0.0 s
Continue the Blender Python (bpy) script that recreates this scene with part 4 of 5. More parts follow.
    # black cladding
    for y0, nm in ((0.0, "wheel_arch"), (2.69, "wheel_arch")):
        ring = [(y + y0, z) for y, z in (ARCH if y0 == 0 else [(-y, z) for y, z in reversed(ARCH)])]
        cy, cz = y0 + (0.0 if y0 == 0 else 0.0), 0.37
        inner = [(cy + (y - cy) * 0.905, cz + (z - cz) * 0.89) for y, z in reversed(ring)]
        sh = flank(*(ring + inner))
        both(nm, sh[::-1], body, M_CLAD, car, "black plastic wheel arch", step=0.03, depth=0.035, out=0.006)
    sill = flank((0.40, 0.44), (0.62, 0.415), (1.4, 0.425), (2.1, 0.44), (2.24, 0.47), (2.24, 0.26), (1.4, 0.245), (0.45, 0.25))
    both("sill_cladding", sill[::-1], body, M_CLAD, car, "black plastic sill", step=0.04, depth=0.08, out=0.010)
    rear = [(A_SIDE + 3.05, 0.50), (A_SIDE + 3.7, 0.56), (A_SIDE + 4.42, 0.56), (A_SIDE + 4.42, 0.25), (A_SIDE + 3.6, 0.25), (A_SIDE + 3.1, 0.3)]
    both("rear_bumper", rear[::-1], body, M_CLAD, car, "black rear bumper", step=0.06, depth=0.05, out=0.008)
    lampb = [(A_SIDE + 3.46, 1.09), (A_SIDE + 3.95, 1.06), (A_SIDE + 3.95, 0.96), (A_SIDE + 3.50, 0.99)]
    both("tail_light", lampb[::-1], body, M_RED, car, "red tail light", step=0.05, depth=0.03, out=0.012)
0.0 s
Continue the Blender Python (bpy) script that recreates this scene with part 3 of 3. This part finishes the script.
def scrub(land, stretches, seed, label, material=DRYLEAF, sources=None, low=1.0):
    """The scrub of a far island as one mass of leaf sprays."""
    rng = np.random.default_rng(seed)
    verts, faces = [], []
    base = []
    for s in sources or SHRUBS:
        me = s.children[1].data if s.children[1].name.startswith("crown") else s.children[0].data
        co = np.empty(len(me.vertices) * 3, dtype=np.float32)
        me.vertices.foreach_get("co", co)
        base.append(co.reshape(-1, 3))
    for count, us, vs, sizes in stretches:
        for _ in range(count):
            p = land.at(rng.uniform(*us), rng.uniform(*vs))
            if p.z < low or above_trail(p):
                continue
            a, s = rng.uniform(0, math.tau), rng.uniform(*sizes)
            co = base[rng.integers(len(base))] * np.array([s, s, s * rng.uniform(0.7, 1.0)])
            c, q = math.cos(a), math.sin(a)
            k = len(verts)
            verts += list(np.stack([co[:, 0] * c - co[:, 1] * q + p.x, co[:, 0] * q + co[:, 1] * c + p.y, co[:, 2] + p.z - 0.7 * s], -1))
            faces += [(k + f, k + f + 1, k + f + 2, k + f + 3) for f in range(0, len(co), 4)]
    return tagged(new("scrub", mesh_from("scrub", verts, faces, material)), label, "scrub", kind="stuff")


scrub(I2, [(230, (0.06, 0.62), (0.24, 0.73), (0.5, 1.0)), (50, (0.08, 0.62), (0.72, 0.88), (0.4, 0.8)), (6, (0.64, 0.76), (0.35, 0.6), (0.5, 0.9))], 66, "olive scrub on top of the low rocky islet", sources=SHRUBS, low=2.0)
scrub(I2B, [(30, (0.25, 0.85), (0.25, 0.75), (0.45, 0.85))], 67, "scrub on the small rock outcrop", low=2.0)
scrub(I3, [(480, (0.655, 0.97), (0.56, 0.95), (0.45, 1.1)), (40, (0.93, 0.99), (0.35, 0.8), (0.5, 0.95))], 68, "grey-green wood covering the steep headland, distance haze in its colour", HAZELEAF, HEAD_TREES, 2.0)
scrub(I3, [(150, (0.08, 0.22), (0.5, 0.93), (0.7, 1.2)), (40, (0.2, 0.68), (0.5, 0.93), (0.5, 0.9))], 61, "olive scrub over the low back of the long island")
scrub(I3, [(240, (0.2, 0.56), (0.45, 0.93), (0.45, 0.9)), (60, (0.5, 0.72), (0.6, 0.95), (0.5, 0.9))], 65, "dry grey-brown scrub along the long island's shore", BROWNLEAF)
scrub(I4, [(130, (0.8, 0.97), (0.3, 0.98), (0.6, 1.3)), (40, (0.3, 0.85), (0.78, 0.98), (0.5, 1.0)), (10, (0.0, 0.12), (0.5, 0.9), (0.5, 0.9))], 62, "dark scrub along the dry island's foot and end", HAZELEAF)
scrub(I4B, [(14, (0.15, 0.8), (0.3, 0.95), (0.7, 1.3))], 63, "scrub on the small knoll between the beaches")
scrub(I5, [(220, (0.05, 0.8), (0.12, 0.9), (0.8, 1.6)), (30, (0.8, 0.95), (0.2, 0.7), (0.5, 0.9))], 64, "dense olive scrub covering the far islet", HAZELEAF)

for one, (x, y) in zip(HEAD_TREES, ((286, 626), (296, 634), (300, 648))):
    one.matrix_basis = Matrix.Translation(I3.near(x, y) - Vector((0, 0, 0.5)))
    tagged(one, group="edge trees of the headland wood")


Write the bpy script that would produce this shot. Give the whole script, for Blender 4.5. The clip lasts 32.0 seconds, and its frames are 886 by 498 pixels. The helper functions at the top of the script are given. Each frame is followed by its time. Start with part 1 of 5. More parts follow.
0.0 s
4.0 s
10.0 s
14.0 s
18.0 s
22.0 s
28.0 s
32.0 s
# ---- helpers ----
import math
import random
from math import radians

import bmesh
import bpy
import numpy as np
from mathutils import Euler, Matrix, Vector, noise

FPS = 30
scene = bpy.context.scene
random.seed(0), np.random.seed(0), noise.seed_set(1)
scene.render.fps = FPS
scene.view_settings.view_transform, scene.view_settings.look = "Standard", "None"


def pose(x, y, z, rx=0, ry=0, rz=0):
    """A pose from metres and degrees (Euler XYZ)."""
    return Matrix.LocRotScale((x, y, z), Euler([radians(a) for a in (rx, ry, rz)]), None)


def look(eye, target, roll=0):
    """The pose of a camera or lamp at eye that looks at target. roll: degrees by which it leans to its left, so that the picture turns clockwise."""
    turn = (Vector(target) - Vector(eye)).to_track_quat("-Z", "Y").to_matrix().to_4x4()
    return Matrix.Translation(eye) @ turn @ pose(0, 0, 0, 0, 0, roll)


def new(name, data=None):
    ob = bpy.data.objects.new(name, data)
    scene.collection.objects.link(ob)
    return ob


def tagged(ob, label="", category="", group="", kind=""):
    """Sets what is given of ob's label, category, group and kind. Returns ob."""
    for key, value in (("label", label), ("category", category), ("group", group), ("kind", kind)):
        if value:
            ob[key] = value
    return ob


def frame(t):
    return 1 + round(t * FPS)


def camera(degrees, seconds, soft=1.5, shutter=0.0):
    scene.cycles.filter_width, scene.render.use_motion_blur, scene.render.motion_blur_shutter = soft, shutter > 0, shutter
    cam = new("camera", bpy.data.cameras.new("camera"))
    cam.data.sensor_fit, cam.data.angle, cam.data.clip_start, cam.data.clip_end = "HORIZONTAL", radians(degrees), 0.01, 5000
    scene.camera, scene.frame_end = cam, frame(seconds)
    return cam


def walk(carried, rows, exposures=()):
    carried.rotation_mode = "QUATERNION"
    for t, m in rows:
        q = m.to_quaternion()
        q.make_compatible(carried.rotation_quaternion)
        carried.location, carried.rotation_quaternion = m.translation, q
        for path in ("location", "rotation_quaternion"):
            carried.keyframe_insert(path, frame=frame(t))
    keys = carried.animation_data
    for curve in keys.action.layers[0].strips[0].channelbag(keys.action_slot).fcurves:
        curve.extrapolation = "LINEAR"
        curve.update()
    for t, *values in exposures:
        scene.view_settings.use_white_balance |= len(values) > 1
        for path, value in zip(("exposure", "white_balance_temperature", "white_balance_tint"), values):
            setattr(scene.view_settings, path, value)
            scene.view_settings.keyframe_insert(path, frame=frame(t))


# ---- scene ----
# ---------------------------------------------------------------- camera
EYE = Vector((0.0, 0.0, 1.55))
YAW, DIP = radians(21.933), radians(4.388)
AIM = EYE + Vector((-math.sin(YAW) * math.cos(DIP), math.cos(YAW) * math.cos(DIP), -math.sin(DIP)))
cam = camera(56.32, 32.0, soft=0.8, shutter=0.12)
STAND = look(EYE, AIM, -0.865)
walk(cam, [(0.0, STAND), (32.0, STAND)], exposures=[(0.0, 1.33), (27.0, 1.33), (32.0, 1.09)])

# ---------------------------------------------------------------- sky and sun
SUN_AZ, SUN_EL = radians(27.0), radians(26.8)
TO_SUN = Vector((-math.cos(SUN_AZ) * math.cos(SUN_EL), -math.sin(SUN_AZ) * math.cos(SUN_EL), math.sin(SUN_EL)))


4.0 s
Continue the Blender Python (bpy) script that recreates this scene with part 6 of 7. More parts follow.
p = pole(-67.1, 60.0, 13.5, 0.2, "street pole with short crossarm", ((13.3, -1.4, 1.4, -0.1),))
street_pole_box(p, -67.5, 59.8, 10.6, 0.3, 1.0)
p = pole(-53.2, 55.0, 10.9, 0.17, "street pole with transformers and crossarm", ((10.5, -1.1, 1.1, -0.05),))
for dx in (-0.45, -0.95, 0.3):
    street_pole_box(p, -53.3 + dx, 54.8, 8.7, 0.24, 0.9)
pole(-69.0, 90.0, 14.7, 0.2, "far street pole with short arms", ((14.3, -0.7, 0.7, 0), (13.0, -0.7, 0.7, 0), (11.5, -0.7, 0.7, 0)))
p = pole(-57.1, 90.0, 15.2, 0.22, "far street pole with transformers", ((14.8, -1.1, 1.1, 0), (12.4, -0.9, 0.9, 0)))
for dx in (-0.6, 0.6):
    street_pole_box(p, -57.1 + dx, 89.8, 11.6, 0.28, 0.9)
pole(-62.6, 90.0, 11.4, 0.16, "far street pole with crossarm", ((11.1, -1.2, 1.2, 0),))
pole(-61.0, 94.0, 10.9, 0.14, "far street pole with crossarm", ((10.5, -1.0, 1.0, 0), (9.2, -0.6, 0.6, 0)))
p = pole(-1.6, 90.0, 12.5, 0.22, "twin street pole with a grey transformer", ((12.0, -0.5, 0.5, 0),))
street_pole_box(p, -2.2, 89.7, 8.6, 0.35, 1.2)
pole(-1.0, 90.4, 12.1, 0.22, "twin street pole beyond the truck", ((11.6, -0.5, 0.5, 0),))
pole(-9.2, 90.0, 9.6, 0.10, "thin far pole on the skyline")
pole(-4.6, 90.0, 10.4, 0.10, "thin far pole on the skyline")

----

▶ **Problem requirements**:
Scan the listing above for the word "roll" and show each line where it is found.

▶ **Result of this task**:
def look(eye, target, roll=0):
    """The pose of a camera or lamp at eye that looks at target. roll: degrees by which it leans to its left, so that the picture turns clockwise."""
    return Matrix.Translation(eye) @ turn @ pose(0, 0, 0, 0, 0, roll)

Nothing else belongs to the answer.